Outside Rano Raraku (photo by Jill Miller)
According to oral tradition, Rapa Nui’s first inhabitants arrived to the island from French Polynesia in around 480 A.D. on large wooden catamarans. The Polynesians were known for their great ocean seafaring skills by using star navigation. The palm trees that dot the island are believed to have aided the transport of the moai and their raising onto ahus (platforms). It is widely believed that the moai were moved across tree trunks used as rollers. Later, the deforestation of these palms led to famine across the island. While the island today is covered with palms, they are not to be confused with the indigenous ones that originally grew there, and which are long since extinct.
The moai were made in a quarry found close to the Rano Raraku crater on the island's eastern side. They were then brought down the mountain and placed upright in a hole upright while polishing and detailing took place.
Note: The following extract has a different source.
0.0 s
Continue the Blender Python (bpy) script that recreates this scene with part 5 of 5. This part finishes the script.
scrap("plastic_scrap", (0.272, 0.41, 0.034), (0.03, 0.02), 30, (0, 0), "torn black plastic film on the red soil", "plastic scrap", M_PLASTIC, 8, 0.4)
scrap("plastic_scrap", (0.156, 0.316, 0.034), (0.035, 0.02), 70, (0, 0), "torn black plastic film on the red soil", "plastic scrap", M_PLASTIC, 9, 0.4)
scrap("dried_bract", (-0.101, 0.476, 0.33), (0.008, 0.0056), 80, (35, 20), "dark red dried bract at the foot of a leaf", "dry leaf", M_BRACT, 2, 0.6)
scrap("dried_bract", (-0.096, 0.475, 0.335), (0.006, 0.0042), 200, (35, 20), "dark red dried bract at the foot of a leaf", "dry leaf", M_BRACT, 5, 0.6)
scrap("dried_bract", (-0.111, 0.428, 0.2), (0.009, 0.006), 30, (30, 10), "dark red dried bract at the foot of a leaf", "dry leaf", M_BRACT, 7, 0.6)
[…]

Next, they were transported to their platforms, typically near the coast. At sites such as Akahanga, rocks were piled underneath the moai to gradually raise it to a standing position. Finally, the pukao (red top hat that represents hair) and eyes were added. The face and body of the moai are made from volcanic rock, while the pukao is made from red scoria and the eyes from white coral.
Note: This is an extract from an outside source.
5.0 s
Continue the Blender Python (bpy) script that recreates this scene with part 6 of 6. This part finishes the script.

The moai signified the new soul, or life after death. The statues were not considered alive until after their eyes were added, when the name would be changed to aringa ora (living face). The eyes produced an energy called mana which was said to protect the family that it was watching over. People who lived closer to a moai were of higher social class than those who lived further away. About 400 moai were completed and raised, whereas around another 400 were either on their way to platforms or still being forged in the quarry.
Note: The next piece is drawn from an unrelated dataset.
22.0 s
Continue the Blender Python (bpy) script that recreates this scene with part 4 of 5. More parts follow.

A divided society developed within the island culture. The Rapa Nui elongated their ear lobes throughout their lifetime as a sign of wisdom and class. The long-eared Rapa Nui were considered higher class while the short-eared were the working class. When a moai was in the process of being raised, those from the lower echelons tended to work on the statue and live further from it.
In around 1600, a civil war broke out between the long and short-eared Rapa Nui due to insufficient resources. During this time, tribes would knock over other tribe’s moai. The statues were also sometimes targeted because the tribes were frustrated that their god was not protecting them. The last standing moai was seen in 1838. Today the only moai found in their original standing positions are near the Rano Raraku crater. These moai were left standing because they were incomplete and did not have eyes, so it is possible the Rapa Nui did not find it worth the effort to topple them. The majority of the moai that are standing today have been resurrected and restored.
Nowadays the moai play an important role in island tourism, and a law exists which states that if historical artifacts are to be removed from the island, the Rapa Nui population must have a majority vote result. The moai are not only an important tourist attraction, but an intrinsic aspect of Rapa Nui history and identity.